- **SHORT TASK**:
In the listing below, locate the line containing "shutter > 0, shutter" and the line containing "carried.location, carried.rotation_quaternion = m.translation, q". Output both of them and every line between, exactly as written, and nothing more.
-- Start of RECORDED DATA --
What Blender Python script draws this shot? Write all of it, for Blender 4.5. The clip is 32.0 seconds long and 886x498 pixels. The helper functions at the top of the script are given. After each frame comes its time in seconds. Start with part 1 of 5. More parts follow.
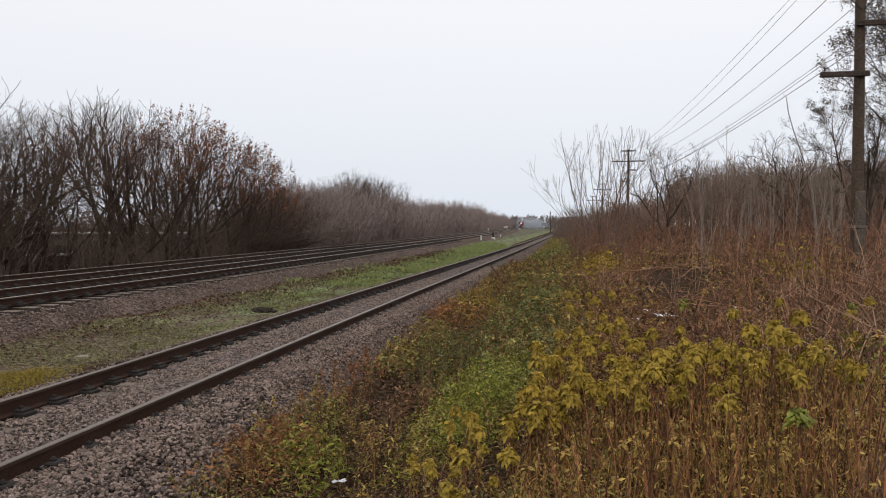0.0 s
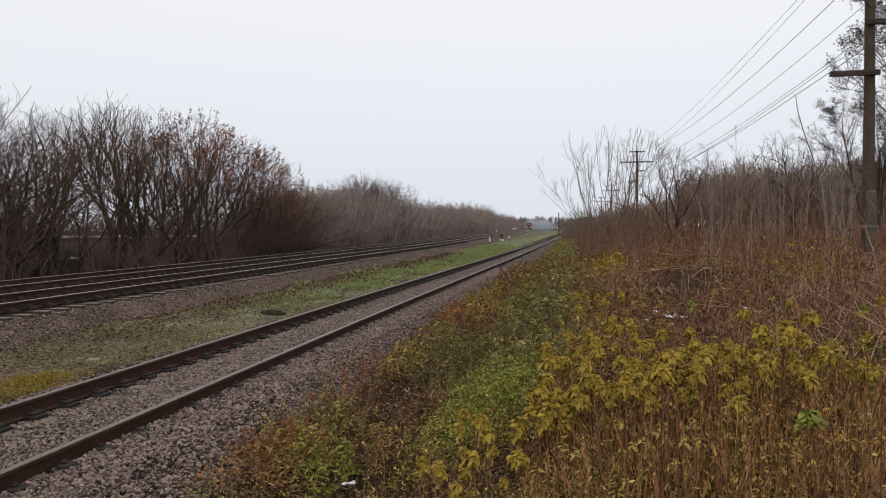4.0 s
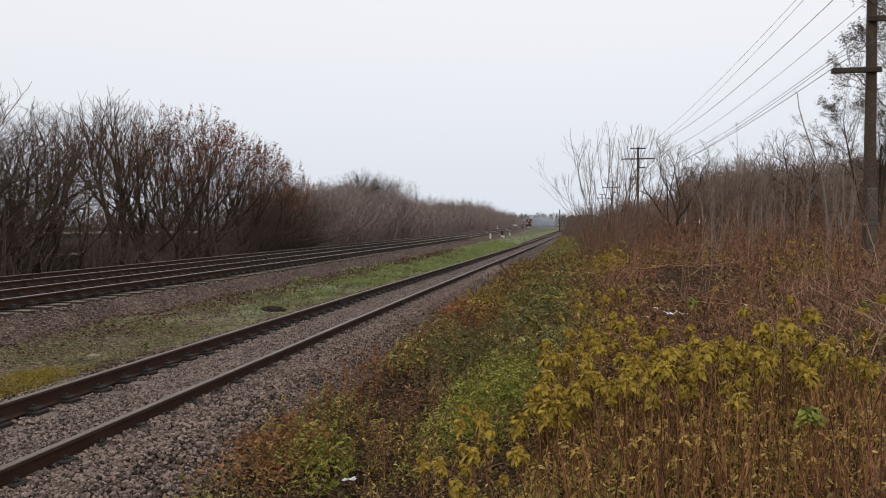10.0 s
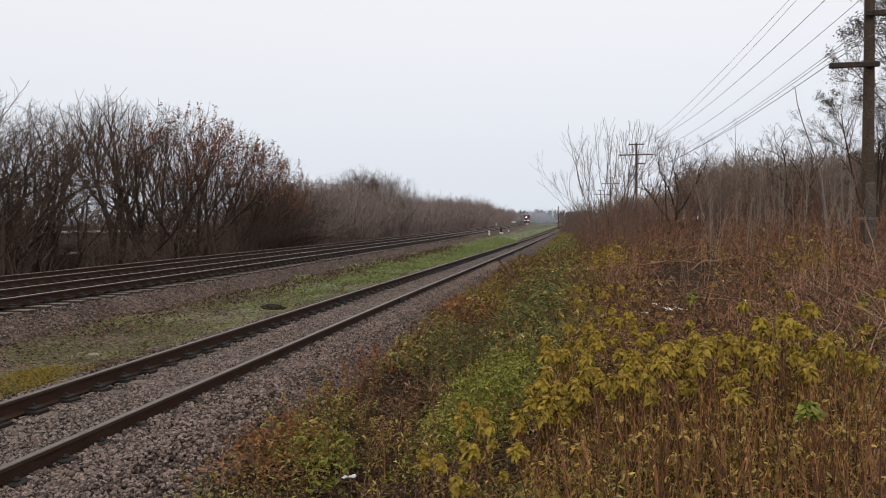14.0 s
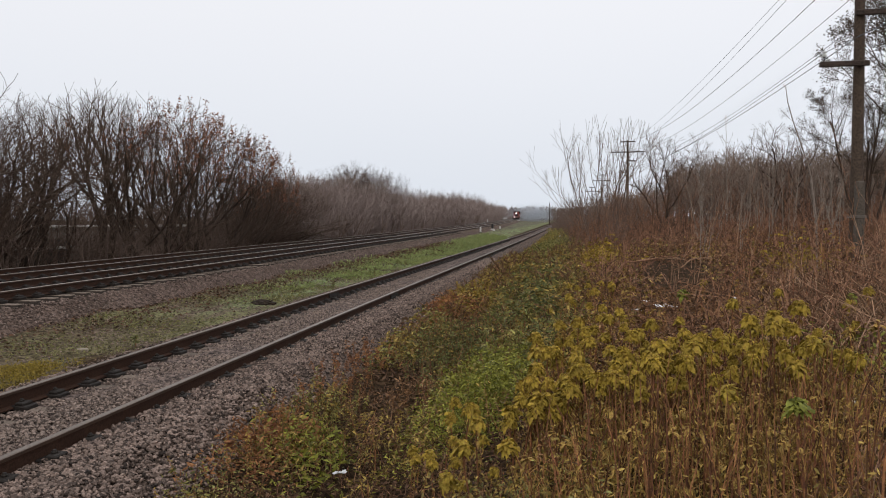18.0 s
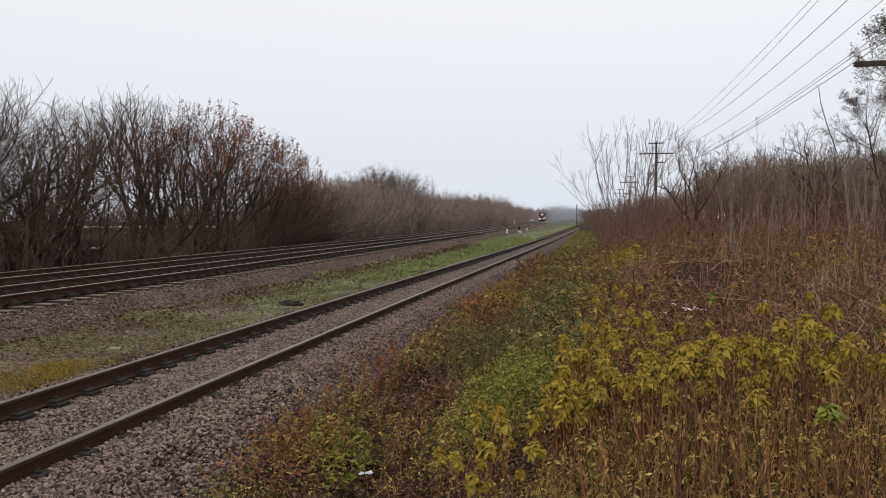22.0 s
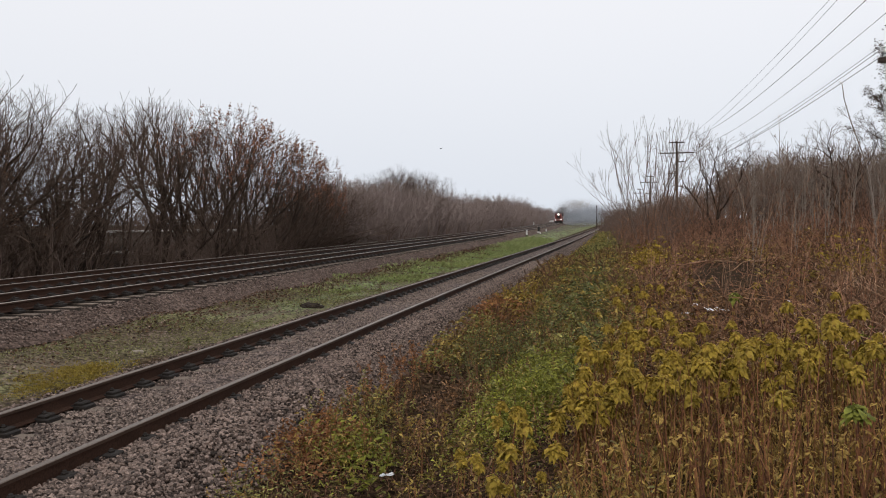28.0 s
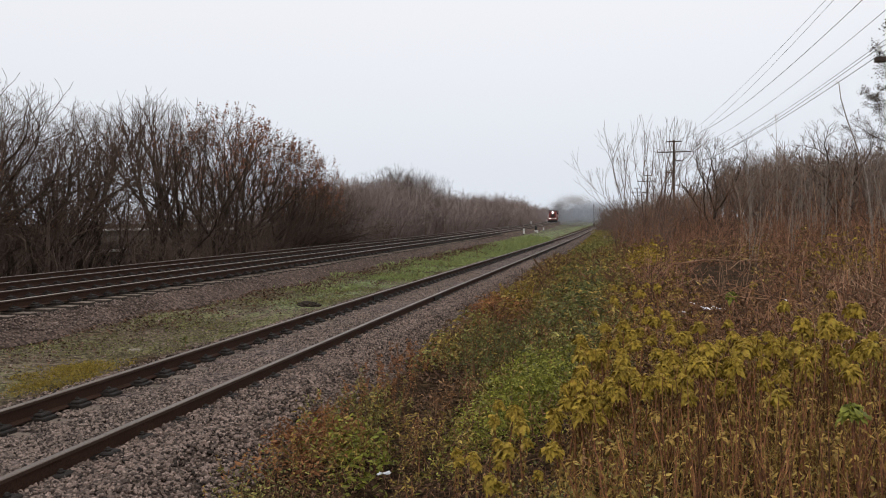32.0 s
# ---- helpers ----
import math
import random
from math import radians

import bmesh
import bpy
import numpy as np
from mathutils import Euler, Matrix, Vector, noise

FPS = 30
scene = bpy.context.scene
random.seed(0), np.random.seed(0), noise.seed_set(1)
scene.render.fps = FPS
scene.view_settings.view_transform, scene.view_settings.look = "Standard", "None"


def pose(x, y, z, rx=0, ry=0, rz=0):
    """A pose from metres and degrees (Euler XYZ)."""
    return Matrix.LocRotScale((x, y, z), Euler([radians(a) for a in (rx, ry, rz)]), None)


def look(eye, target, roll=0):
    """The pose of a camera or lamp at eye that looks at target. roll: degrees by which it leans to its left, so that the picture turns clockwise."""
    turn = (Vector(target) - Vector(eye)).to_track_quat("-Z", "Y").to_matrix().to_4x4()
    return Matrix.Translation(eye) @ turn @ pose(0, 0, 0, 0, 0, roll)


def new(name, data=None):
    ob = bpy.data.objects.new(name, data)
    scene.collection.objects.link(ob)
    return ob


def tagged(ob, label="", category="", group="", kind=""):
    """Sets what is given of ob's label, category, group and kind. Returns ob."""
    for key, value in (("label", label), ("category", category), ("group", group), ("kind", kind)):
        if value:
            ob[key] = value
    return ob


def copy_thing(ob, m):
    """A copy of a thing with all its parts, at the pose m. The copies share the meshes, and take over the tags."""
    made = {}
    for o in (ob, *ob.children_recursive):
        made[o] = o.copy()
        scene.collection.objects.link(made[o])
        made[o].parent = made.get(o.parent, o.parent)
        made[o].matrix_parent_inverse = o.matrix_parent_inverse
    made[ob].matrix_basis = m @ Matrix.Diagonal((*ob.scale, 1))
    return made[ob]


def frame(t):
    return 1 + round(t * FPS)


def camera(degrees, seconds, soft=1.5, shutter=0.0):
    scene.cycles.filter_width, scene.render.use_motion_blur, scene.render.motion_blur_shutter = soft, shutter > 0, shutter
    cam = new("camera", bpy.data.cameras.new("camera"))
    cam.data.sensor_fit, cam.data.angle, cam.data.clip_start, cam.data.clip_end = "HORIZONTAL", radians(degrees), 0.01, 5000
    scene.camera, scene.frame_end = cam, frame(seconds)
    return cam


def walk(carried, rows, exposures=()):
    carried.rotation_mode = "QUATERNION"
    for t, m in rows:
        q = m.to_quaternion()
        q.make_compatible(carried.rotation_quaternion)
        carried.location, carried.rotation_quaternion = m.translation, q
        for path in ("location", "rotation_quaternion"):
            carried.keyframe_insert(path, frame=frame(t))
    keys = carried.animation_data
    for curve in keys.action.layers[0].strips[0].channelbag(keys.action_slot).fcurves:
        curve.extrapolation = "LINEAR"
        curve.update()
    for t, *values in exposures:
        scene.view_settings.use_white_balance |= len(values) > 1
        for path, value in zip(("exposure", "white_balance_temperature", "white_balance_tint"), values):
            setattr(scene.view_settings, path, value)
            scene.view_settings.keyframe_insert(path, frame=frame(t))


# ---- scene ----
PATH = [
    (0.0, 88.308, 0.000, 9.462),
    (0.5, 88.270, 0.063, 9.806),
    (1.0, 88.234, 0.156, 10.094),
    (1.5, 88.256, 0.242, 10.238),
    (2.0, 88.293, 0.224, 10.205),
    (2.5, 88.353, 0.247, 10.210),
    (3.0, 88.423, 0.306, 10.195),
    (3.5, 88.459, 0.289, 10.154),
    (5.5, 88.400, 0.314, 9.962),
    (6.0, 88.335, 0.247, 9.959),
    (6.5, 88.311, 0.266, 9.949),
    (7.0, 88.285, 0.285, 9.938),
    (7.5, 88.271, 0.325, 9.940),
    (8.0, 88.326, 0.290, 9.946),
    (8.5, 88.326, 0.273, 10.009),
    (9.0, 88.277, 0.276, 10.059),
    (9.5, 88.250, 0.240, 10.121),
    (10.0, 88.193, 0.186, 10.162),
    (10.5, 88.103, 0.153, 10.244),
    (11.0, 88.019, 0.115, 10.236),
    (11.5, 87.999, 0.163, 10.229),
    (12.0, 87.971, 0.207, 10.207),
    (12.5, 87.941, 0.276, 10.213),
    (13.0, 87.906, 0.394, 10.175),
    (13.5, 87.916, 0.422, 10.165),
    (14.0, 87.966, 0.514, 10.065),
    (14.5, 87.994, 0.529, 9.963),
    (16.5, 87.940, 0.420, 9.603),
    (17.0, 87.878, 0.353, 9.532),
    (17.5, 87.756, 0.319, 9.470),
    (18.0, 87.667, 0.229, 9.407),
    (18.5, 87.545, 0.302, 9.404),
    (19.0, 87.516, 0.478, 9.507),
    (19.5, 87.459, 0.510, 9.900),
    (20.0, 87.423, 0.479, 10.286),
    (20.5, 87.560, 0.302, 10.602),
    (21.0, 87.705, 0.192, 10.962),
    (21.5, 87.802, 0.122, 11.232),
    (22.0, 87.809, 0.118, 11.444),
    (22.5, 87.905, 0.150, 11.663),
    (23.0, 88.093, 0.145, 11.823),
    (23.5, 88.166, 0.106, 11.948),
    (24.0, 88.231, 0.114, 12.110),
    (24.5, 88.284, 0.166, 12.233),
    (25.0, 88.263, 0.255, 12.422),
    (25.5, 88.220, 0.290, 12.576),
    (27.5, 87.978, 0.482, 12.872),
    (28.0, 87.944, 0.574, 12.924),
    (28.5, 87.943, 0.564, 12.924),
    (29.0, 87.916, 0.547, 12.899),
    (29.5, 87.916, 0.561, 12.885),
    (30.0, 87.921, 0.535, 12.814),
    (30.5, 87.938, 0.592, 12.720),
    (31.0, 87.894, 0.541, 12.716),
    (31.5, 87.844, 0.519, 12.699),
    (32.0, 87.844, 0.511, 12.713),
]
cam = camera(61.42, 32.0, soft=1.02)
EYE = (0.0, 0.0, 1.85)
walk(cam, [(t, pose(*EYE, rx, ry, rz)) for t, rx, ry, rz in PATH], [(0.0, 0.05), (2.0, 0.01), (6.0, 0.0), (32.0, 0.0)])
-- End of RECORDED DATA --
-- Start of RECORDED DATA --
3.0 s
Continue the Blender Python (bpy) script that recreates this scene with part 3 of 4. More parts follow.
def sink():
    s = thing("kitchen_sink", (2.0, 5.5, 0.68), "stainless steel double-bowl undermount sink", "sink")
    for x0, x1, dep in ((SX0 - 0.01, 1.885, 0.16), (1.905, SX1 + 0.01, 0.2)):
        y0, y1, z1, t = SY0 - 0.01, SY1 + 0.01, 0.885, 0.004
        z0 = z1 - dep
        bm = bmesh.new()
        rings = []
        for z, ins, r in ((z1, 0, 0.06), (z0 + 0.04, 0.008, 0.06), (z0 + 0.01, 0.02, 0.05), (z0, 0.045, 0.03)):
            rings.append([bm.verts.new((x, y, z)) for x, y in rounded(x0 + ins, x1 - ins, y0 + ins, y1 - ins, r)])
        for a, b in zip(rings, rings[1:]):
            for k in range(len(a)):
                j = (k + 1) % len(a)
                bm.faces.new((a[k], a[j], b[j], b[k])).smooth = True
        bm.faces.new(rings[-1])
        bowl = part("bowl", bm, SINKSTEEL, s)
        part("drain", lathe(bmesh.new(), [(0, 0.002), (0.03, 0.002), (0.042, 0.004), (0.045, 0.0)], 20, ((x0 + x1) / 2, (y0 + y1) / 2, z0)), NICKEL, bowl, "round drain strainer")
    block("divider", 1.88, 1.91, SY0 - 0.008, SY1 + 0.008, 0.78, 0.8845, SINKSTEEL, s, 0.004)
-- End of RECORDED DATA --
-- Start of RECORDED DATA --
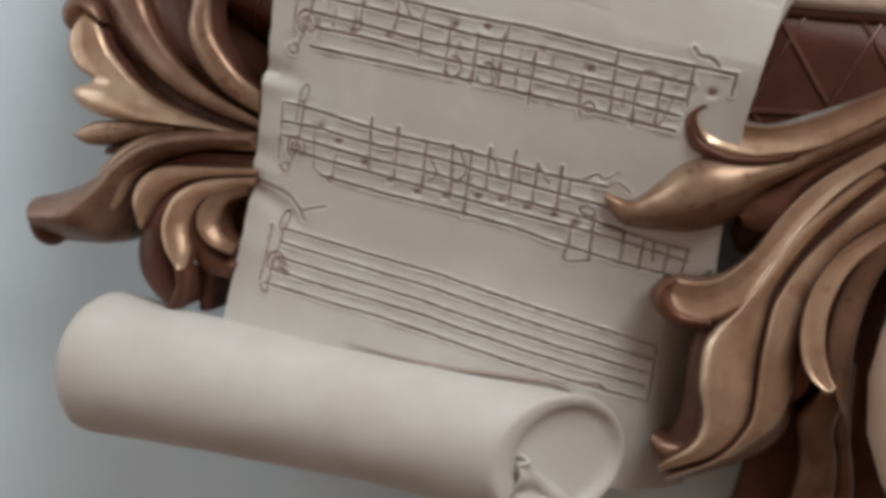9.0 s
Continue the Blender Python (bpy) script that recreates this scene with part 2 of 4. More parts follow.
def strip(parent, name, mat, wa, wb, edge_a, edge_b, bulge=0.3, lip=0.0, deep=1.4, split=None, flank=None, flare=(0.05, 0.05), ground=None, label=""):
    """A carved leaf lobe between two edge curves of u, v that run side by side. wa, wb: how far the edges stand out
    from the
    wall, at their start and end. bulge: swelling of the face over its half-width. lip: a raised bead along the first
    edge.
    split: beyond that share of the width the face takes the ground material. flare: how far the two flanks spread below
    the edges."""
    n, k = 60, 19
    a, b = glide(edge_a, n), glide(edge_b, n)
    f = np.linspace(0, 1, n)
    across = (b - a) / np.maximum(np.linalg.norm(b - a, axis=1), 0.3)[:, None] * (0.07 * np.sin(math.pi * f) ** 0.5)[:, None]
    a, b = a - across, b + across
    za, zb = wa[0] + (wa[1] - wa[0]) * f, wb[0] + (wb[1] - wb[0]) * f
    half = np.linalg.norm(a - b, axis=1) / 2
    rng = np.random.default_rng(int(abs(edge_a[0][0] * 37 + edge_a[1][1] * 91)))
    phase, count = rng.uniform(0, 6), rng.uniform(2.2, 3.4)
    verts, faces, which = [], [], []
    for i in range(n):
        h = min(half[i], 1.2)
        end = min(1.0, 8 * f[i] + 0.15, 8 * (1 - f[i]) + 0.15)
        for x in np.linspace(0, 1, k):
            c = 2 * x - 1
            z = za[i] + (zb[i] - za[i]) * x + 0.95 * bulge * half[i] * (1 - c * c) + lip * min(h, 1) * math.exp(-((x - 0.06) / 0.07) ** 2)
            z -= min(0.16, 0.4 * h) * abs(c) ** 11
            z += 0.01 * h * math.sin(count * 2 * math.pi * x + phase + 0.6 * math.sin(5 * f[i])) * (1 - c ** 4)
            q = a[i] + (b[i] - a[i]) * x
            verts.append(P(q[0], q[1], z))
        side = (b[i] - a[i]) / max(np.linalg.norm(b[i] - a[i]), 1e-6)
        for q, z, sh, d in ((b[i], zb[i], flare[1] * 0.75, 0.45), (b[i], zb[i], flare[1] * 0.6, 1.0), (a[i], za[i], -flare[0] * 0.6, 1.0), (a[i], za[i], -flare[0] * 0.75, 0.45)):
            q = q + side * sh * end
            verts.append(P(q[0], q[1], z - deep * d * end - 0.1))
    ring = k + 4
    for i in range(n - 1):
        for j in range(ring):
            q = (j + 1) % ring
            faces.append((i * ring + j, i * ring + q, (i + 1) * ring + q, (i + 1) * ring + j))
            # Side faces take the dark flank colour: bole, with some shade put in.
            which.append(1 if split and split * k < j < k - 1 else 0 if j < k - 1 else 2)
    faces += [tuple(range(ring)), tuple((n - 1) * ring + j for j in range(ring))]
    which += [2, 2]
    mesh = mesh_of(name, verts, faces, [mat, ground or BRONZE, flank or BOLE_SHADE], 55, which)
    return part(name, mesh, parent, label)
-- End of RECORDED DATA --
- **WORKED ANSWER**:
    scene.cycles.filter_width, scene.render.use_motion_blur, scene.render.motion_blur_shutter = soft, shutter > 0, shutter
    cam = new("camera", bpy.data.cameras.new("camera"))
    cam.data.sensor_fit, cam.data.angle, cam.data.clip_start, cam.data.clip_end = "HORIZONTAL", radians(degrees), 0.01, 5000
    scene.camera, scene.frame_end = cam, frame(seconds)
    return cam


def walk(carried, rows, exposures=()):
    carried.rotation_mode = "QUATERNION"
    for t, m in rows:
        q = m.to_quaternion()
        q.make_compatible(carried.rotation_quaternion)
        carried.location, carried.rotation_quaternion = m.translation, q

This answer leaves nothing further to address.